WHAT IS NEEDED
Quote every line of the data below as it stands, omitting pictures.

DATA EXCERPT

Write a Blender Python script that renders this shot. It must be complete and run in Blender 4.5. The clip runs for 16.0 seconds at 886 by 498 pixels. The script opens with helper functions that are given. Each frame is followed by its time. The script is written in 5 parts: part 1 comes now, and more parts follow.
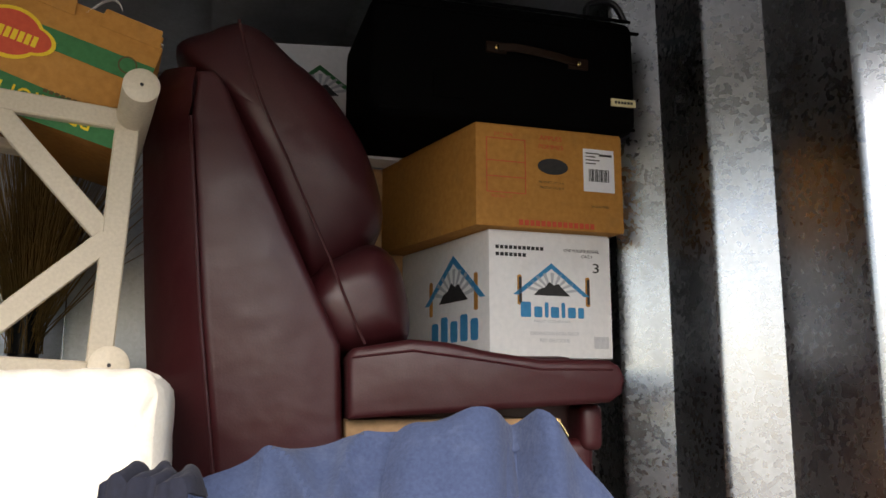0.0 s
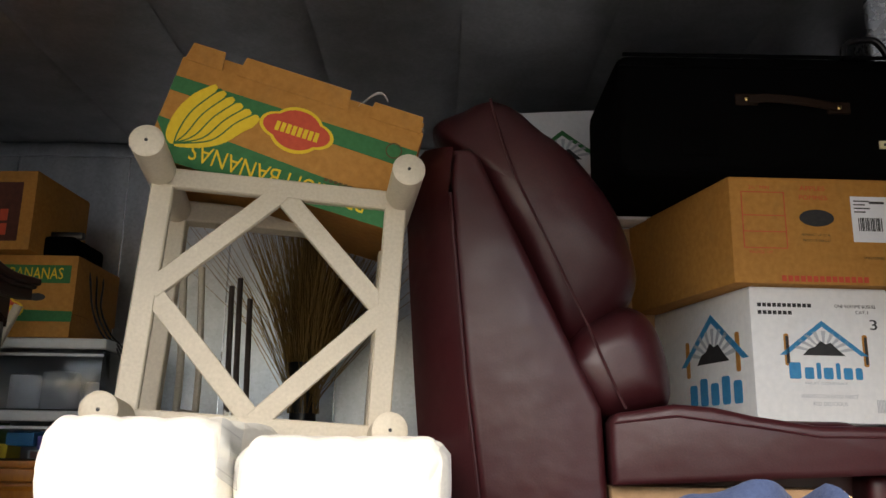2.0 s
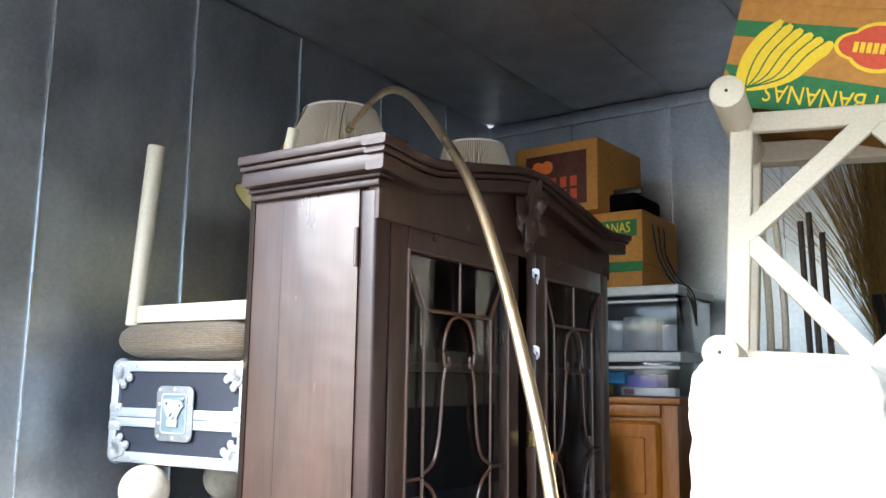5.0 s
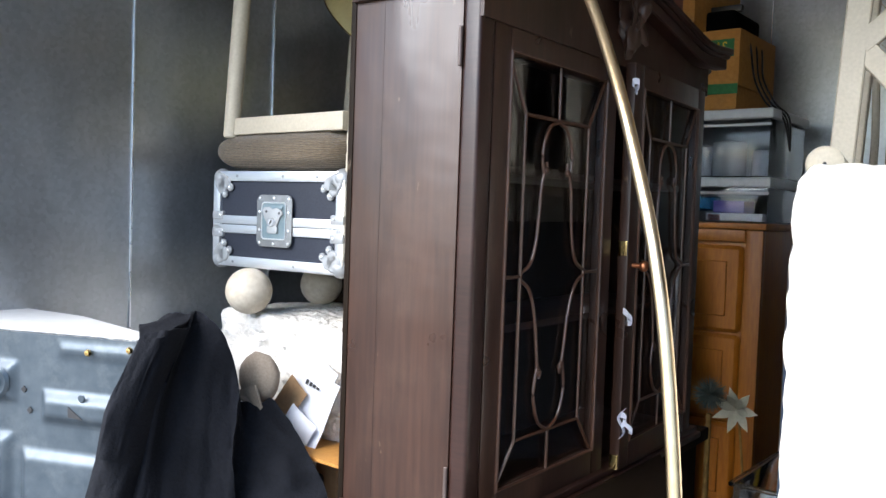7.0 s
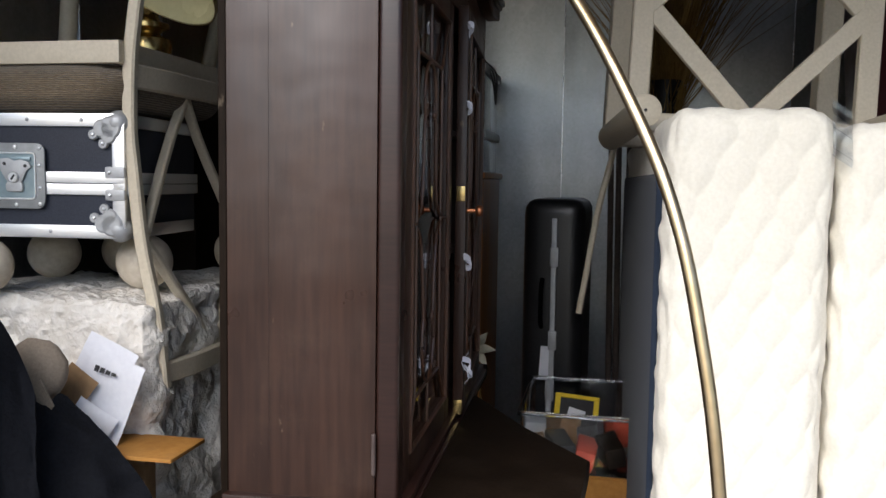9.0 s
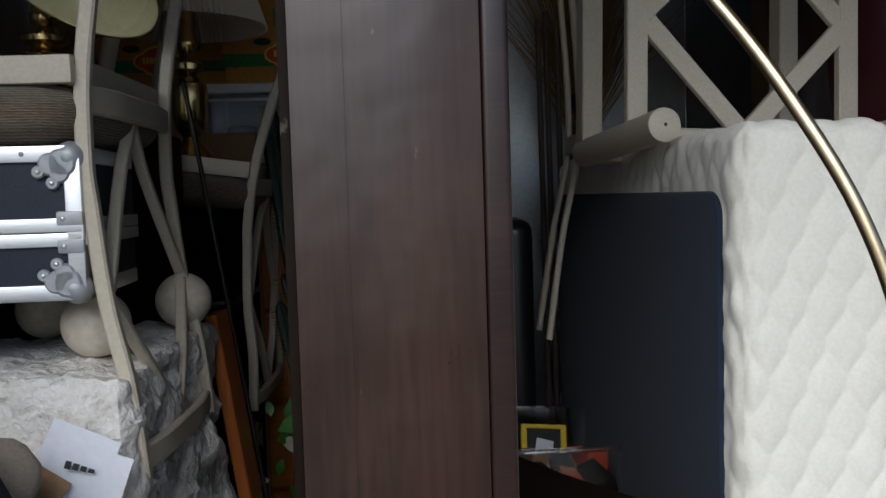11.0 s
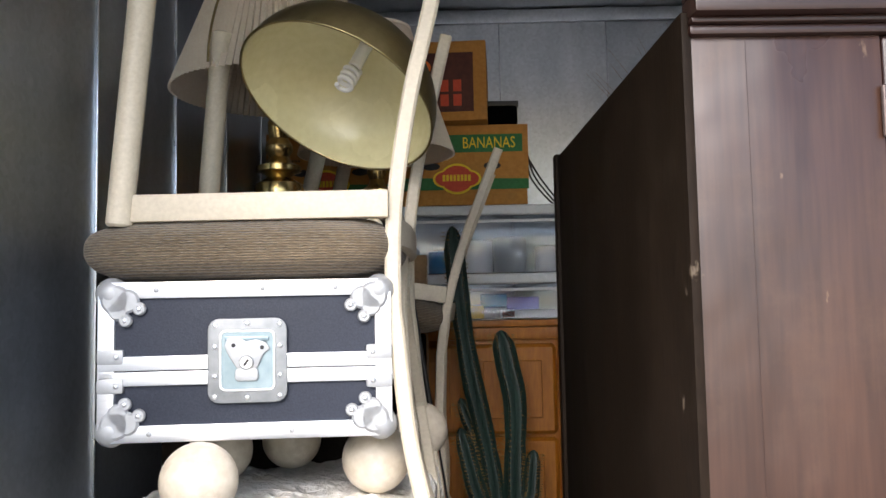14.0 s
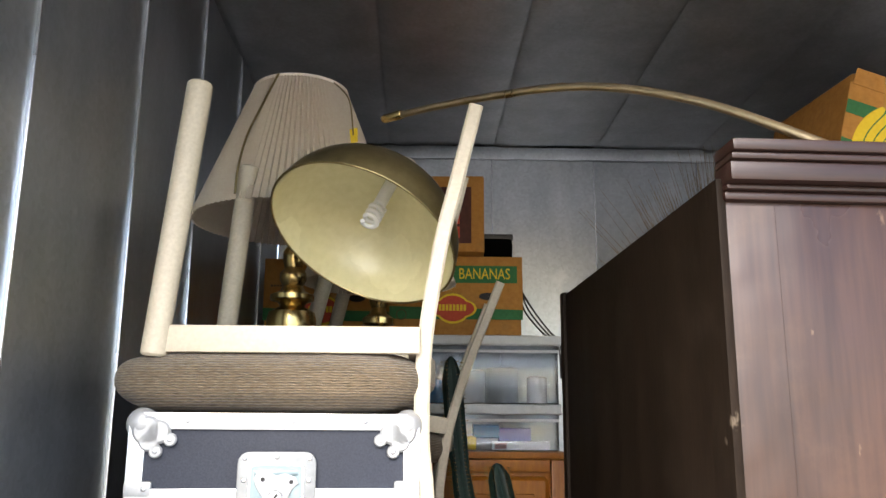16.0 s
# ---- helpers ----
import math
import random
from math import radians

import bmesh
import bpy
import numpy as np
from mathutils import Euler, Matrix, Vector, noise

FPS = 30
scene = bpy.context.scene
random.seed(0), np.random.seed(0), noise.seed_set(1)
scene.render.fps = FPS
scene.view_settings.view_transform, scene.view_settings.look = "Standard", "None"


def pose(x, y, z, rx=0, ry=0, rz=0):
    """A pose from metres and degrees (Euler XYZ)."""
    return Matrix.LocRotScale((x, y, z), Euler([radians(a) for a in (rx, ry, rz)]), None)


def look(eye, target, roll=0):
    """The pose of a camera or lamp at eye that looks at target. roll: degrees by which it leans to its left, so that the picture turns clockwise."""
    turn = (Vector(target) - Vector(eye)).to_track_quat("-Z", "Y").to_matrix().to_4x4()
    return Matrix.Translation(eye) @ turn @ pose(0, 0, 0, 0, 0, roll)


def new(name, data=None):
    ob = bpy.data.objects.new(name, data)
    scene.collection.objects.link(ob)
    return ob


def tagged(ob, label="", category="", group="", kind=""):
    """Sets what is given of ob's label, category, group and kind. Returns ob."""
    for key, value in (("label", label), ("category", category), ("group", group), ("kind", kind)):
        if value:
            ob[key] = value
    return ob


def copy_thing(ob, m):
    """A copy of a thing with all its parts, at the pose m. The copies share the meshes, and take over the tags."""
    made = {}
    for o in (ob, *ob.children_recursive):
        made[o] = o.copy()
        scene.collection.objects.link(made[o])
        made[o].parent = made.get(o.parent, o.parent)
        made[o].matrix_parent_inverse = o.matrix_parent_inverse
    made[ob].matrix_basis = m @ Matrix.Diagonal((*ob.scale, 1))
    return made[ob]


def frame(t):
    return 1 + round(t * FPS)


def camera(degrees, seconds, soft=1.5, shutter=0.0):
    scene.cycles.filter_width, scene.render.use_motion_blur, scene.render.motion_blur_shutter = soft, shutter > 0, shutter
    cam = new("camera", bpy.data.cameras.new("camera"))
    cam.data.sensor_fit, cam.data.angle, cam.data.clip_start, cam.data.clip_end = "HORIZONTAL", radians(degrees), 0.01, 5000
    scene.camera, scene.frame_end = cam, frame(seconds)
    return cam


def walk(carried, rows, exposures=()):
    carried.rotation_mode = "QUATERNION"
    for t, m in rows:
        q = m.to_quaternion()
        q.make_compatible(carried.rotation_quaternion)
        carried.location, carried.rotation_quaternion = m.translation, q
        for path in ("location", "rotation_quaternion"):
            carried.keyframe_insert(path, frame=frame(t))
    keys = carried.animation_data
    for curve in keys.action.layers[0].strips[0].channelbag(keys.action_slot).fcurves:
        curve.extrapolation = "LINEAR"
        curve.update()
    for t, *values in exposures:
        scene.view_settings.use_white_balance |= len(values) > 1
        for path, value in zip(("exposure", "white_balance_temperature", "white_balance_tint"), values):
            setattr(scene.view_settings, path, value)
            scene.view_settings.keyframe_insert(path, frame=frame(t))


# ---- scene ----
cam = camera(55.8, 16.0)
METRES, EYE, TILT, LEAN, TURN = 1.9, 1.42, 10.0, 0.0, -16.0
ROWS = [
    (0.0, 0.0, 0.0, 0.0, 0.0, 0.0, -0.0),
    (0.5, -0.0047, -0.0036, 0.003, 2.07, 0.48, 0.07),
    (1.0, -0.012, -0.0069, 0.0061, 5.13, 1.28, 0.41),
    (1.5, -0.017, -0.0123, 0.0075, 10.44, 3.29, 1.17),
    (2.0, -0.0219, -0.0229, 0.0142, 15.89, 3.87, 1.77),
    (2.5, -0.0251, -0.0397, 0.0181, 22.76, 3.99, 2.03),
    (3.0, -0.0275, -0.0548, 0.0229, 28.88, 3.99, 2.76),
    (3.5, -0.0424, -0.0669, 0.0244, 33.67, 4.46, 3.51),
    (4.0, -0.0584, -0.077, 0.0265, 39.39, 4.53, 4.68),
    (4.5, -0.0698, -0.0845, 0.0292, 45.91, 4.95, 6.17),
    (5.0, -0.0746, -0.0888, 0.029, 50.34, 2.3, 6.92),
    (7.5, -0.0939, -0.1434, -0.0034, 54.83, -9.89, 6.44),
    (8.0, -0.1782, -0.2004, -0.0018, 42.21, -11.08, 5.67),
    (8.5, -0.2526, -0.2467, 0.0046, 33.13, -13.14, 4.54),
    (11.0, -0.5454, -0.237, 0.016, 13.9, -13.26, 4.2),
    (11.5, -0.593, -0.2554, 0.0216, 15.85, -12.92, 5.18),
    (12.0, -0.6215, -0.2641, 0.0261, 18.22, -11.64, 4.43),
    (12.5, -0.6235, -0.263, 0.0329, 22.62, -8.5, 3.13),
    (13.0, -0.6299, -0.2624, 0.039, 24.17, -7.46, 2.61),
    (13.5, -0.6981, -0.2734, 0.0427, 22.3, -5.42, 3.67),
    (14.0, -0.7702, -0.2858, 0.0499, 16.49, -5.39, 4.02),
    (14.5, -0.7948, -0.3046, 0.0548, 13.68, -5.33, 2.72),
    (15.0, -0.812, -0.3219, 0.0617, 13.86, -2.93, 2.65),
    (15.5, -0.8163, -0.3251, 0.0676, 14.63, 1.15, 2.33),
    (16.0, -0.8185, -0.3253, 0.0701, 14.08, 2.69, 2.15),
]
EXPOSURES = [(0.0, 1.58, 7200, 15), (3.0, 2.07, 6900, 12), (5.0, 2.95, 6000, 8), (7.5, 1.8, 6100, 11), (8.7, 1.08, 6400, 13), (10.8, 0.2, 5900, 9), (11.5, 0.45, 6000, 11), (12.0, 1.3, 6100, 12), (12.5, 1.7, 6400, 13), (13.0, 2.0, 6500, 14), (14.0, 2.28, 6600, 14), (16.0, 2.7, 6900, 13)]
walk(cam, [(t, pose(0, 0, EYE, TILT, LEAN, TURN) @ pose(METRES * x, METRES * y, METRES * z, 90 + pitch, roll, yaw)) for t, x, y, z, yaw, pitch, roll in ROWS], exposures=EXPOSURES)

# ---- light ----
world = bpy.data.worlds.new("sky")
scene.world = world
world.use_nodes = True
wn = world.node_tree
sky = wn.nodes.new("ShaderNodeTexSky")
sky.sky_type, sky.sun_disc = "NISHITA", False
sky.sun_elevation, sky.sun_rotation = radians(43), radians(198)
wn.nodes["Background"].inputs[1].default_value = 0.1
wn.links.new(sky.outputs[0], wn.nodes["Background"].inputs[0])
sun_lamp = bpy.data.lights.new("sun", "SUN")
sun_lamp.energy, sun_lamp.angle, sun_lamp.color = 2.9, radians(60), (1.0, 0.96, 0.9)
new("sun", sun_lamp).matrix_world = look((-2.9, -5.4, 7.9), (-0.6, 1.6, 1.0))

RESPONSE
Write a Blender Python script that renders this shot. It must be complete and run in Blender 4.5. The clip runs for 16.0 seconds at 886 by 498 pixels. The script opens with helper functions that are given. Each frame is followed by its time. The script is written in 5 parts: part 1 comes now, and more parts follow.
0.0 s
2.0 s
5.0 s
7.0 s
9.0 s
11.0 s
14.0 s
16.0 s
# ---- helpers ----
import math
import random
from math import radians

import bmesh
import bpy
import numpy as np
from mathutils import Euler, Matrix, Vector, noise

FPS = 30
scene = bpy.context.scene
random.seed(0), np.random.seed(0), noise.seed_set(1)
scene.render.fps = FPS
scene.view_settings.view_transform, scene.view_settings.look = "Standard", "None"


def pose(x, y, z, rx=0, ry=0, rz=0):
    """A pose from metres and degrees (Euler XYZ)."""
    return Matrix.LocRotScale((x, y, z), Euler([radians(a) for a in (rx, ry, rz)]), None)


def look(eye, target, roll=0):
    """The pose of a camera or lamp at eye that looks at target. roll: degrees by which it leans to its left, so that the picture turns clockwise."""
    turn = (Vector(target) - Vector(eye)).to_track_quat("-Z", "Y").to_matrix().to_4x4()
    return Matrix.Translation(eye) @ turn @ pose(0, 0, 0, 0, 0, roll)


def new(name, data=None):
    ob = bpy.data.objects.new(name, data)
    scene.collection.objects.link(ob)
    return ob


def tagged(ob, label="", category="", group="", kind=""):
    """Sets what is given of ob's label, category, group and kind. Returns ob."""
    for key, value in (("label", label), ("category", category), ("group", group), ("kind", kind)):
        if value:
            ob[key] = value
    return ob


def copy_thing(ob, m):
    """A copy of a thing with all its parts, at the pose m. The copies share the meshes, and take over the tags."""
    made = {}
    for o in (ob, *ob.children_recursive):
        made[o] = o.copy()
        scene.collection.objects.link(made[o])
        made[o].parent = made.get(o.parent, o.parent)
        made[o].matrix_parent_inverse = o.matrix_parent_inverse
    made[ob].matrix_basis = m @ Matrix.Diagonal((*ob.scale, 1))
    return made[ob]


def frame(t):
    return 1 + round(t * FPS)


def camera(degrees, seconds, soft=1.5, shutter=0.0):
    scene.cycles.filter_width, scene.render.use_motion_blur, scene.render.motion_blur_shutter = soft, shutter > 0, shutter
    cam = new("camera", bpy.data.cameras.new("camera"))
    cam.data.sensor_fit, cam.data.angle, cam.data.clip_start, cam.data.clip_end = "HORIZONTAL", radians(degrees), 0.01, 5000
    scene.camera, scene.frame_end = cam, frame(seconds)
    return cam


def walk(carried, rows, exposures=()):
    carried.rotation_mode = "QUATERNION"
    for t, m in rows:
        q = m.to_quaternion()
        q.make_compatible(carried.rotation_quaternion)
        carried.location, carried.rotation_quaternion = m.translation, q
        for path in ("location", "rotation_quaternion"):
            carried.keyframe_insert(path, frame=frame(t))
    keys = carried.animation_data
    for curve in keys.action.layers[0].strips[0].channelbag(keys.action_slot).fcurves:
        curve.extrapolation = "LINEAR"
        curve.update()
    for t, *values in exposures:
        scene.view_settings.use_white_balance |= len(values) > 1
        for path, value in zip(("exposure", "white_balance_temperature", "white_balance_tint"), values):
            setattr(scene.view_settings, path, value)
            scene.view_settings.keyframe_insert(path, frame=frame(t))


# ---- scene ----
cam = camera(55.8, 16.0)
METRES, EYE, TILT, LEAN, TURN = 1.9, 1.42, 10.0, 0.0, -16.0
ROWS = [
    (0.0, 0.0, 0.0, 0.0, 0.0, 0.0, -0.0),
    (0.5, -0.0047, -0.0036, 0.003, 2.07, 0.48, 0.07),
    (1.0, -0.012, -0.0069, 0.0061, 5.13, 1.28, 0.41),
    (1.5, -0.017, -0.0123, 0.0075, 10.44, 3.29, 1.17),
    (2.0, -0.0219, -0.0229, 0.0142, 15.89, 3.87, 1.77),
    (2.5, -0.0251, -0.0397, 0.0181, 22.76, 3.99, 2.03),
    (3.0, -0.0275, -0.0548, 0.0229, 28.88, 3.99, 2.76),
    (3.5, -0.0424, -0.0669, 0.0244, 33.67, 4.46, 3.51),
    (4.0, -0.0584, -0.077, 0.0265, 39.39, 4.53, 4.68),
    (4.5, -0.0698, -0.0845, 0.0292, 45.91, 4.95, 6.17),
    (5.0, -0.0746, -0.0888, 0.029, 50.34, 2.3, 6.92),
    (7.5, -0.0939, -0.1434, -0.0034, 54.83, -9.89, 6.44),
    (8.0, -0.1782, -0.2004, -0.0018, 42.21, -11.08, 5.67),
    (8.5, -0.2526, -0.2467, 0.0046, 33.13, -13.14, 4.54),
    (11.0, -0.5454, -0.237, 0.016, 13.9, -13.26, 4.2),
    (11.5, -0.593, -0.2554, 0.0216, 15.85, -12.92, 5.18),
    (12.0, -0.6215, -0.2641, 0.0261, 18.22, -11.64, 4.43),
    (12.5, -0.6235, -0.263, 0.0329, 22.62, -8.5, 3.13),
    (13.0, -0.6299, -0.2624, 0.039, 24.17, -7.46, 2.61),
    (13.5, -0.6981, -0.2734, 0.0427, 22.3, -5.42, 3.67),
    (14.0, -0.7702, -0.2858, 0.0499, 16.49, -5.39, 4.02),
    (14.5, -0.7948, -0.3046, 0.0548, 13.68, -5.33, 2.72),
    (15.0, -0.812, -0.3219, 0.0617, 13.86, -2.93, 2.65),
    (15.5, -0.8163, -0.3251, 0.0676, 14.63, 1.15, 2.33),
    (16.0, -0.8185, -0.3253, 0.0701, 14.08, 2.69, 2.15),
]
EXPOSURES = [(0.0, 1.58, 7200, 15), (3.0, 2.07, 6900, 12), (5.0, 2.95, 6000, 8), (7.5, 1.8, 6100, 11), (8.7, 1.08, 6400, 13), (10.8, 0.2, 5900, 9), (11.5, 0.45, 6000, 11), (12.0, 1.3, 6100, 12), (12.5, 1.7, 6400, 13), (13.0, 2.0, 6500, 14), (14.0, 2.28, 6600, 14), (16.0, 2.7, 6900, 13)]
walk(cam, [(t, pose(0, 0, EYE, TILT, LEAN, TURN) @ pose(METRES * x, METRES * y, METRES * z, 90 + pitch, roll, yaw)) for t, x, y, z, yaw, pitch, roll in ROWS], exposures=EXPOSURES)

# ---- light ----
world = bpy.data.worlds.new("sky")
scene.world = world
world.use_nodes = True
wn = world.node_tree
sky = wn.nodes.new("ShaderNodeTexSky")
sky.sky_type, sky.sun_disc = "NISHITA", False
sky.sun_elevation, sky.sun_rotation = radians(43), radians(198)
wn.nodes["Background"].inputs[1].default_value = 0.1
wn.links.new(sky.outputs[0], wn.nodes["Background"].inputs[0])
sun_lamp = bpy.data.lights.new("sun", "SUN")
sun_lamp.energy, sun_lamp.angle, sun_lamp.color = 2.9, radians(60), (1.0, 0.96, 0.9)
new("sun", sun_lamp).matrix_world = look((-2.9, -5.4, 7.9), (-0.6, 1.6, 1.0))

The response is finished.